» Stated problem: The material below holds a span beginning at the line with "scene.view_settings.use_white_balance |= len(values)" and ending at the line with "scene.view_settings.keyframe_insert(path, frame=frame(t))". Quote that span exactly, both ends included, and only that span.
==== Working data
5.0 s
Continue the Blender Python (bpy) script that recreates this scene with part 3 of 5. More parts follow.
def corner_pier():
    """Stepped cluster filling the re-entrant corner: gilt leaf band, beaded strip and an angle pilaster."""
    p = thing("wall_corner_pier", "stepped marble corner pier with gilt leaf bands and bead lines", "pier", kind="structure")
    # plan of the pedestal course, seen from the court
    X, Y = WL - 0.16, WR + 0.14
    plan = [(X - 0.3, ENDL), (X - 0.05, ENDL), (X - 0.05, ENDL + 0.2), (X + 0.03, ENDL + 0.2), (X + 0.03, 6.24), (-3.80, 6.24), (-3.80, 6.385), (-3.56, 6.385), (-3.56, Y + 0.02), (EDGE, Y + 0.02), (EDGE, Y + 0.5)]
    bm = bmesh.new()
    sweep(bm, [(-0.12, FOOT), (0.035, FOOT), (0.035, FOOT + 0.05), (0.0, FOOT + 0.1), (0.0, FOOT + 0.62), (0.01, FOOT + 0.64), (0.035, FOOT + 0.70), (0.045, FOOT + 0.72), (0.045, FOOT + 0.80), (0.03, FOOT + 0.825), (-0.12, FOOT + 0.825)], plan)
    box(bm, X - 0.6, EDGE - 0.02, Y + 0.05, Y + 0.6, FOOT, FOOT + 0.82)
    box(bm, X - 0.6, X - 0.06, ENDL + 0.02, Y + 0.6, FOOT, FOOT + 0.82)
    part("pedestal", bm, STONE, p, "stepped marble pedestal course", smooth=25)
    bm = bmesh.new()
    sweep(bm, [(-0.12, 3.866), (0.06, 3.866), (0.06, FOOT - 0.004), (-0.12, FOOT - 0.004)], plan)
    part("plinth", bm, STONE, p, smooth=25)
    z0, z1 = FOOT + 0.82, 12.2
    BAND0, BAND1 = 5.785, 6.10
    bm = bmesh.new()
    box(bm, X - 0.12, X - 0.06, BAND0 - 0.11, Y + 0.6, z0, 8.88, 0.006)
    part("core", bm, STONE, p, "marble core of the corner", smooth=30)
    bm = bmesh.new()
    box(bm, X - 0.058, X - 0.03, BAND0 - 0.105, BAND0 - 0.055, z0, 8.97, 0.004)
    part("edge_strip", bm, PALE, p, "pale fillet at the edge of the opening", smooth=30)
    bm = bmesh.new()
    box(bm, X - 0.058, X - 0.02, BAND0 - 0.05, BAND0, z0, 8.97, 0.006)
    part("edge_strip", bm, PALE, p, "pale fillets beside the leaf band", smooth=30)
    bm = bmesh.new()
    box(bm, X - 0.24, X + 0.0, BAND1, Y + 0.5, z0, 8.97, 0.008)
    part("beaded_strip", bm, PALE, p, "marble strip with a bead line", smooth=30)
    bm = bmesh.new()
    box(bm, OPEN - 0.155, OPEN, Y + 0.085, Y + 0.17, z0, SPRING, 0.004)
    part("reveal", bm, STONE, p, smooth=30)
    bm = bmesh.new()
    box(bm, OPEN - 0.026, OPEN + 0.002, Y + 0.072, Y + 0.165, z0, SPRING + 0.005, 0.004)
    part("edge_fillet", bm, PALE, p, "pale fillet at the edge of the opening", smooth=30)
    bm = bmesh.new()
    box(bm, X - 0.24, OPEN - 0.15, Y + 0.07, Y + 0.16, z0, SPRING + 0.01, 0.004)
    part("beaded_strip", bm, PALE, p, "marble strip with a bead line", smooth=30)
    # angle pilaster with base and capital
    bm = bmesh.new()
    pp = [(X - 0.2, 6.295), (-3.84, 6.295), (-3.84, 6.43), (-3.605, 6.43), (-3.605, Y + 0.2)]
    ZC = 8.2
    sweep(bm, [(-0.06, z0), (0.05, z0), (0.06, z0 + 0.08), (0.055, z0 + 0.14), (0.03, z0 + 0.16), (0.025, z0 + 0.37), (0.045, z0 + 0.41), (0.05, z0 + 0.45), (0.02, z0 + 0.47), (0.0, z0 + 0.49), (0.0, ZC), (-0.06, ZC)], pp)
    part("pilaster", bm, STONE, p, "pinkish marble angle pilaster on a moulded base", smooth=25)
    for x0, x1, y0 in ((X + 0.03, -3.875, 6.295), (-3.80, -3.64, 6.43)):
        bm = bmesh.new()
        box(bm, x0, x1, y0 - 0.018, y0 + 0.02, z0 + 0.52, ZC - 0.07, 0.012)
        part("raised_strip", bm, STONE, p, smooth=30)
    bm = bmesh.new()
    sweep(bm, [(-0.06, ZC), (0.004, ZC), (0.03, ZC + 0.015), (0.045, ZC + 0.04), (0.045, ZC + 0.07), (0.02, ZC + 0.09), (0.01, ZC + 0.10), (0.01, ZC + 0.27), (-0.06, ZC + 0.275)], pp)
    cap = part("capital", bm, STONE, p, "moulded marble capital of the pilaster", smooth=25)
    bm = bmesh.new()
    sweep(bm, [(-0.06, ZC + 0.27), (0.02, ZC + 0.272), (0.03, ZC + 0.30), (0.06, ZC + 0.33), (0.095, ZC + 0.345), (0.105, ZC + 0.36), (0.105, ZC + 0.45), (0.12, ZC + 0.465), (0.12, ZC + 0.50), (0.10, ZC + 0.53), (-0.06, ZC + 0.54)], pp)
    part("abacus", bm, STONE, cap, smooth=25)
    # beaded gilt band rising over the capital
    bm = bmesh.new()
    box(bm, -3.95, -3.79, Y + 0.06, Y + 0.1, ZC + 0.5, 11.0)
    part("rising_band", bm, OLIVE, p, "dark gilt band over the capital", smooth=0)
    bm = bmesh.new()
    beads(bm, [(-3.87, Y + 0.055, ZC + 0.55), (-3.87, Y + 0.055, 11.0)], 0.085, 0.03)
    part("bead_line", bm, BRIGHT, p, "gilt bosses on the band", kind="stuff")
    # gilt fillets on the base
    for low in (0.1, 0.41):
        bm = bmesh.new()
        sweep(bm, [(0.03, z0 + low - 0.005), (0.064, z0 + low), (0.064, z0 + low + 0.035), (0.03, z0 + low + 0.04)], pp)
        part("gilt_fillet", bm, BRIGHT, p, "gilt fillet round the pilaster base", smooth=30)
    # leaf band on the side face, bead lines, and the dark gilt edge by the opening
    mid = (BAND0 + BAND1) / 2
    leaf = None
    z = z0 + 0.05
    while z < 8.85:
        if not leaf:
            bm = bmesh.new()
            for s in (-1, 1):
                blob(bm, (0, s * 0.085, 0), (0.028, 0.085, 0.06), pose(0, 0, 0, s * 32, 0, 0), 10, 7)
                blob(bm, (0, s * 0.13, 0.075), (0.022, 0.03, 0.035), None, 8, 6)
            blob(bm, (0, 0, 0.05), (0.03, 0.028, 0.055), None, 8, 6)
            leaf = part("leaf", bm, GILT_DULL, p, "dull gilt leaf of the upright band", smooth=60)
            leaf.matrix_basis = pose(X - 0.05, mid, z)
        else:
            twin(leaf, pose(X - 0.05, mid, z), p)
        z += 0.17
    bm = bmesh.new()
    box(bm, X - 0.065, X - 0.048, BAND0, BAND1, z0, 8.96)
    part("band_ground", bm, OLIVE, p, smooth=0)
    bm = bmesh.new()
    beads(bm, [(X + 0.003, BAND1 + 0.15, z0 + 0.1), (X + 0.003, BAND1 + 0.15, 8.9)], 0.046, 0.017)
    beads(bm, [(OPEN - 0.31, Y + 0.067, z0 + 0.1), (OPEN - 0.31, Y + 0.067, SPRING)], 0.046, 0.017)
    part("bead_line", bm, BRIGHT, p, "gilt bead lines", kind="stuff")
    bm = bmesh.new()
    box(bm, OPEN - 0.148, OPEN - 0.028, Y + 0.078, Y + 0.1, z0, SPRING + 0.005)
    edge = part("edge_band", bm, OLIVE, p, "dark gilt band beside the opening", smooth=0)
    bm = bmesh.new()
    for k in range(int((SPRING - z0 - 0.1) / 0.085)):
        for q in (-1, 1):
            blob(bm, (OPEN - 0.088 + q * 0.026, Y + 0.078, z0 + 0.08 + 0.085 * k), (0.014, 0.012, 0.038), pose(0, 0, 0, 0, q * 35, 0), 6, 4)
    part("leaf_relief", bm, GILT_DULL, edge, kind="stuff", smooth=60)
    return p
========
==== Working data
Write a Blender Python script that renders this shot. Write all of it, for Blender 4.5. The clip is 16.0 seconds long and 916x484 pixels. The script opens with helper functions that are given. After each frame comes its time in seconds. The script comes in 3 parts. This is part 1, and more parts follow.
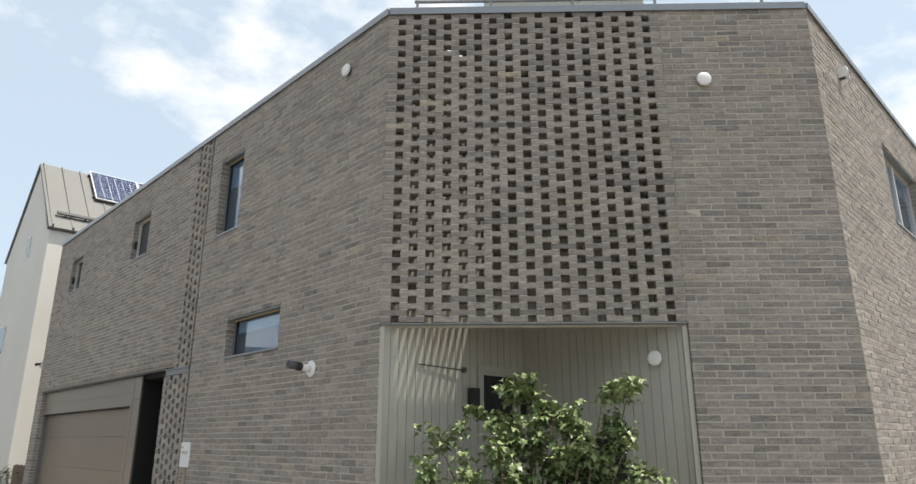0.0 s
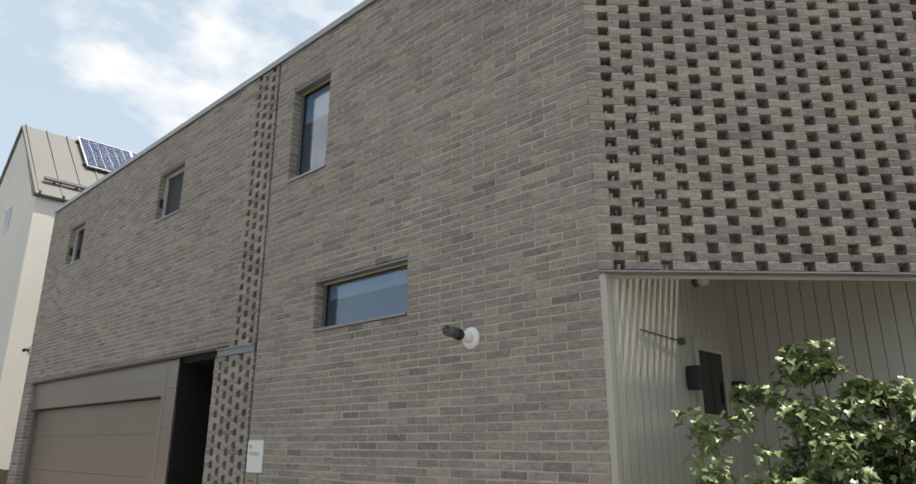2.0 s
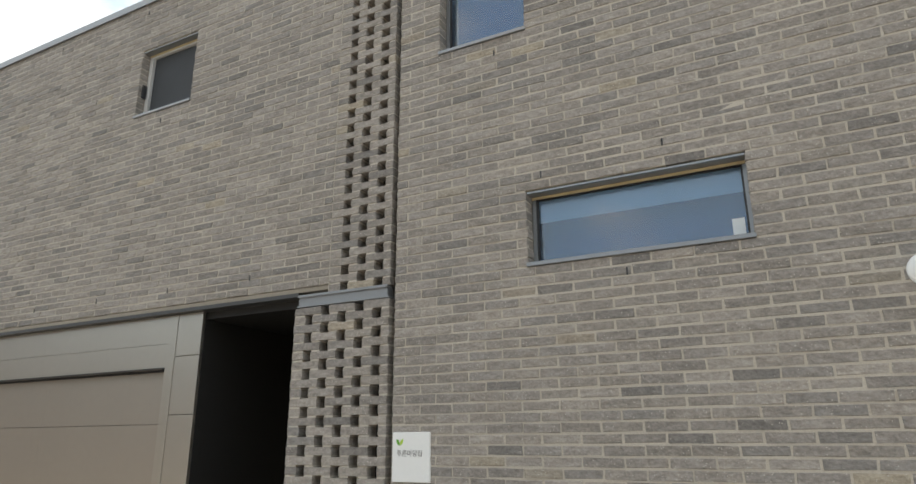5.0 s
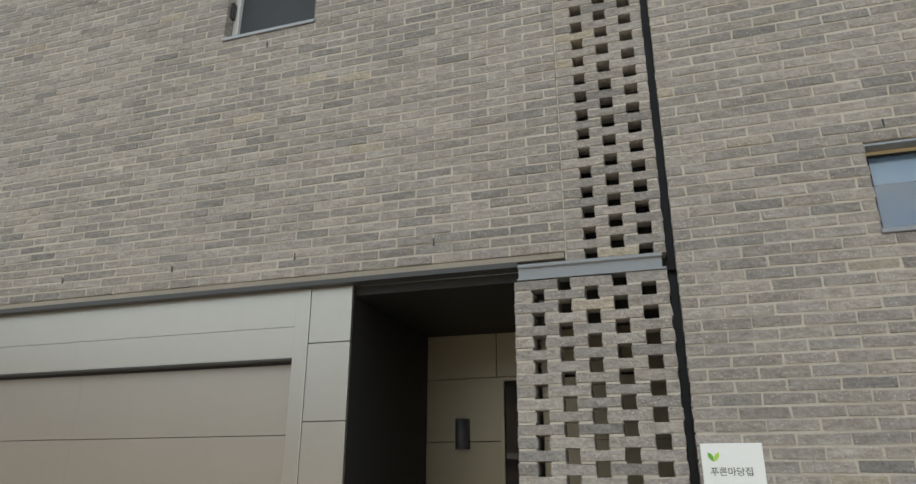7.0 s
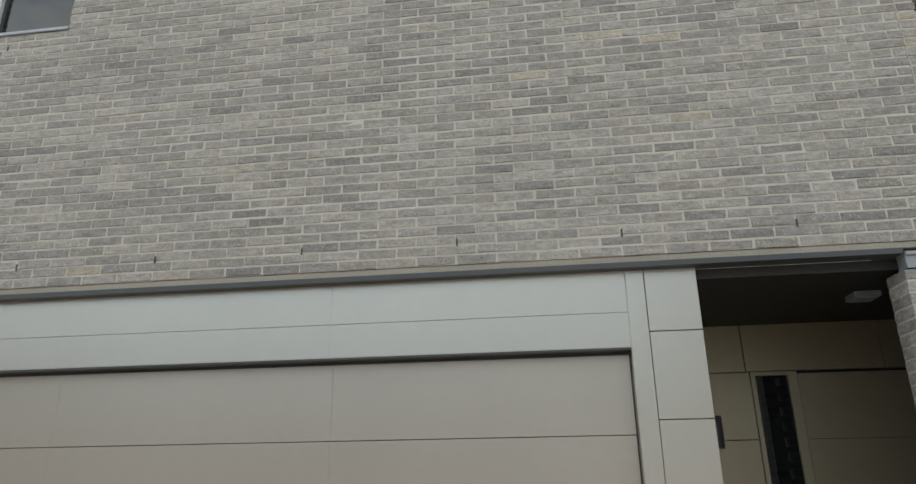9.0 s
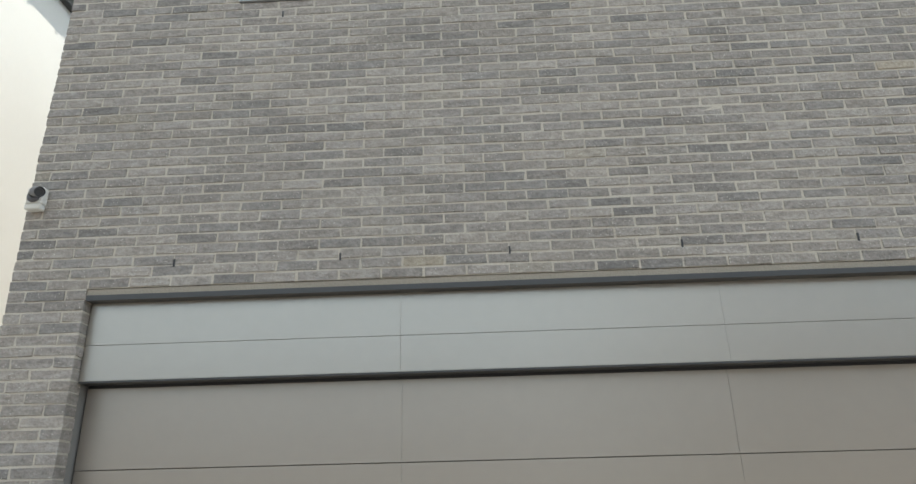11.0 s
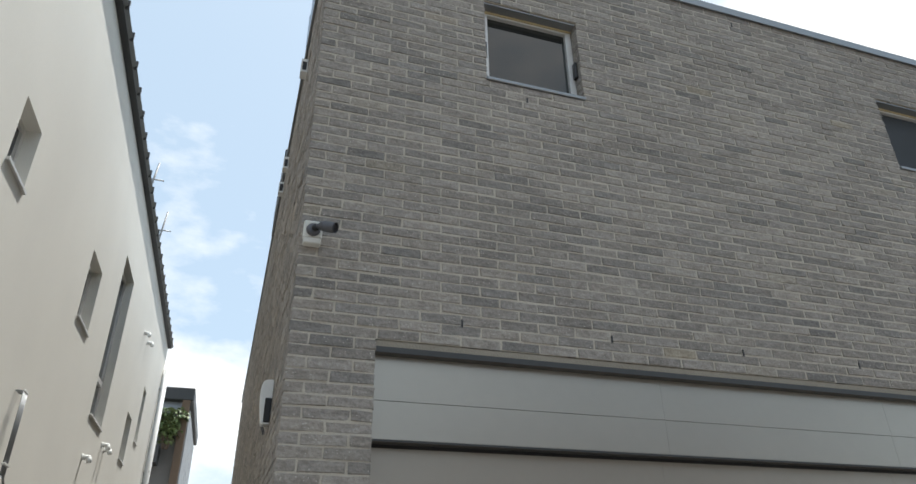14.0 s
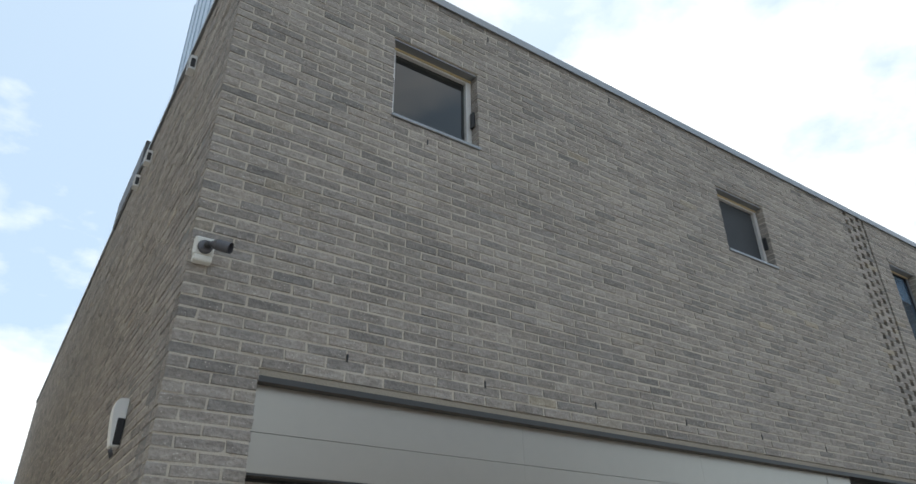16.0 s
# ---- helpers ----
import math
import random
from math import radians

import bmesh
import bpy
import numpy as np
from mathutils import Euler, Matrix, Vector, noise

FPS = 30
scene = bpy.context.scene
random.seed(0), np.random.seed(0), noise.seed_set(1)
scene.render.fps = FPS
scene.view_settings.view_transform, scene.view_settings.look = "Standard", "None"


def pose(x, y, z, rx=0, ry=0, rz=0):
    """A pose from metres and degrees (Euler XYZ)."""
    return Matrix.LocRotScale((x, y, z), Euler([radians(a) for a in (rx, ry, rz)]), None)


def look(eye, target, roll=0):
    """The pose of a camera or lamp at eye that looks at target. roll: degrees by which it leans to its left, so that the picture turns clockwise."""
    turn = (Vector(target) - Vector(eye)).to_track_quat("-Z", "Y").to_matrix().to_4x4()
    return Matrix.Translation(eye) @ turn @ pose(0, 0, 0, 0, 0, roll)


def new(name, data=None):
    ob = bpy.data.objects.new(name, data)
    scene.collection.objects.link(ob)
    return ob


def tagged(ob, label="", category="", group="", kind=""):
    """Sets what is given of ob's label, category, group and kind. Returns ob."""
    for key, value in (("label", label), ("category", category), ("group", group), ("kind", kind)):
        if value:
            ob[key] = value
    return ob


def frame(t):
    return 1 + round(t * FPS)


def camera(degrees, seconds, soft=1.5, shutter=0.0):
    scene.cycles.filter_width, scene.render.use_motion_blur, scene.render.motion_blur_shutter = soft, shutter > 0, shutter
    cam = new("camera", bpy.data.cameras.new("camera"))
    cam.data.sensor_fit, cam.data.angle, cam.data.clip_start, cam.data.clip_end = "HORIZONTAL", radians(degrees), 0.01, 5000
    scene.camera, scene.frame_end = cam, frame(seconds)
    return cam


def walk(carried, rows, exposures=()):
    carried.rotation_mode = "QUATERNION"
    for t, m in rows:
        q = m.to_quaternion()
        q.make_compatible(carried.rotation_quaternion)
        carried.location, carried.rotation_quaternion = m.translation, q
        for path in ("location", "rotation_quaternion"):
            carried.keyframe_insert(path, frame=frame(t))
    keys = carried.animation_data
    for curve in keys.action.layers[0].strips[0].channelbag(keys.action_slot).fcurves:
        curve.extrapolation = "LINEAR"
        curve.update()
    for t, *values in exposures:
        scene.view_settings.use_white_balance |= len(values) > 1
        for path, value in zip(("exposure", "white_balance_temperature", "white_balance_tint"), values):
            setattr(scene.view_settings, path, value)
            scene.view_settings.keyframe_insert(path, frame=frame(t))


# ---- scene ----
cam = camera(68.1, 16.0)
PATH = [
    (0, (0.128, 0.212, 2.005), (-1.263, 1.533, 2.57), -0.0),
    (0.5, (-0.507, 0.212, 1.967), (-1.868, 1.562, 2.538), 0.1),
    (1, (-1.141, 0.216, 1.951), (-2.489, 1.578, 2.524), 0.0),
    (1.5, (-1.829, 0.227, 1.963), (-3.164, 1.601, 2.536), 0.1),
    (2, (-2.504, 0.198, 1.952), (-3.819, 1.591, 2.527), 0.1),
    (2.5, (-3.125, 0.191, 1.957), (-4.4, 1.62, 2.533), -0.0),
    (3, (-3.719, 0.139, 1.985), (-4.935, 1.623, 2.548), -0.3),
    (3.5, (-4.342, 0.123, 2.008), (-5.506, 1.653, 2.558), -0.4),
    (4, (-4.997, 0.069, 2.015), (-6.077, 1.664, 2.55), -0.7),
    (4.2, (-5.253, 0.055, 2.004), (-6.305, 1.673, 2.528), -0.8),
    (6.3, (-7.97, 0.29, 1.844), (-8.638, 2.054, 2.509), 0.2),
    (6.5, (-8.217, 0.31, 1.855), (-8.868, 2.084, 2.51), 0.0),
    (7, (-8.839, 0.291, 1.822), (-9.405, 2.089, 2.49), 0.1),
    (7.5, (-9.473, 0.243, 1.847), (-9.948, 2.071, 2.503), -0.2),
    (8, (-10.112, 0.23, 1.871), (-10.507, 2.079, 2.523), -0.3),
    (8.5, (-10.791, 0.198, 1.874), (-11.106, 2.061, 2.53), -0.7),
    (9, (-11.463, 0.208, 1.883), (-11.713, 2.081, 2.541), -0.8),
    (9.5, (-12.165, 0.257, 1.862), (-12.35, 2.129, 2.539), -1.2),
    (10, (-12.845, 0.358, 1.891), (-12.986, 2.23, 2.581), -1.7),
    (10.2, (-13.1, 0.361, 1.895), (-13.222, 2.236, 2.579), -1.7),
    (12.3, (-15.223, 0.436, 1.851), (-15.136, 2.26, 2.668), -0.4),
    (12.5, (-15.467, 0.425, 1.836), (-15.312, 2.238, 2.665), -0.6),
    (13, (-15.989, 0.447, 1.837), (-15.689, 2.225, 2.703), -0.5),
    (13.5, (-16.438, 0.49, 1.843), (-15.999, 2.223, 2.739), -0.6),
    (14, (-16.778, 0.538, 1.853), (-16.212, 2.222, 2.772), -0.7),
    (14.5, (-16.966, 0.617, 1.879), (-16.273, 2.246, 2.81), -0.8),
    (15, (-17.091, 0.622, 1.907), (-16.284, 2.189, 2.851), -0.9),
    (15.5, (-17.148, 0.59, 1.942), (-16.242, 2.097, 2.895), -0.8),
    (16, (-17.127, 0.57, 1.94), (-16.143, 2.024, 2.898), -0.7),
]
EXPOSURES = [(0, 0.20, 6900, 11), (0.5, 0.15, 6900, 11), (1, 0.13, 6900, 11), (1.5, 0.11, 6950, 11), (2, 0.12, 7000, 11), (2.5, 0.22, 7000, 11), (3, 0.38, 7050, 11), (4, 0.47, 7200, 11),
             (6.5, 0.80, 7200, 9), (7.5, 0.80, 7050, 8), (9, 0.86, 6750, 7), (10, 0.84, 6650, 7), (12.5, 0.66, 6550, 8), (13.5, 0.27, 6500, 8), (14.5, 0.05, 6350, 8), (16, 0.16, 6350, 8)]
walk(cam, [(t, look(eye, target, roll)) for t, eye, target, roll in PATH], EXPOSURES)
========
» Finished answer:
        scene.view_settings.use_white_balance |= len(values) > 1
        for path, value in zip(("exposure", "white_balance_temperature", "white_balance_tint"), values):
            setattr(scene.view_settings, path, value)
            scene.view_settings.keyframe_insert(path, frame=frame(t))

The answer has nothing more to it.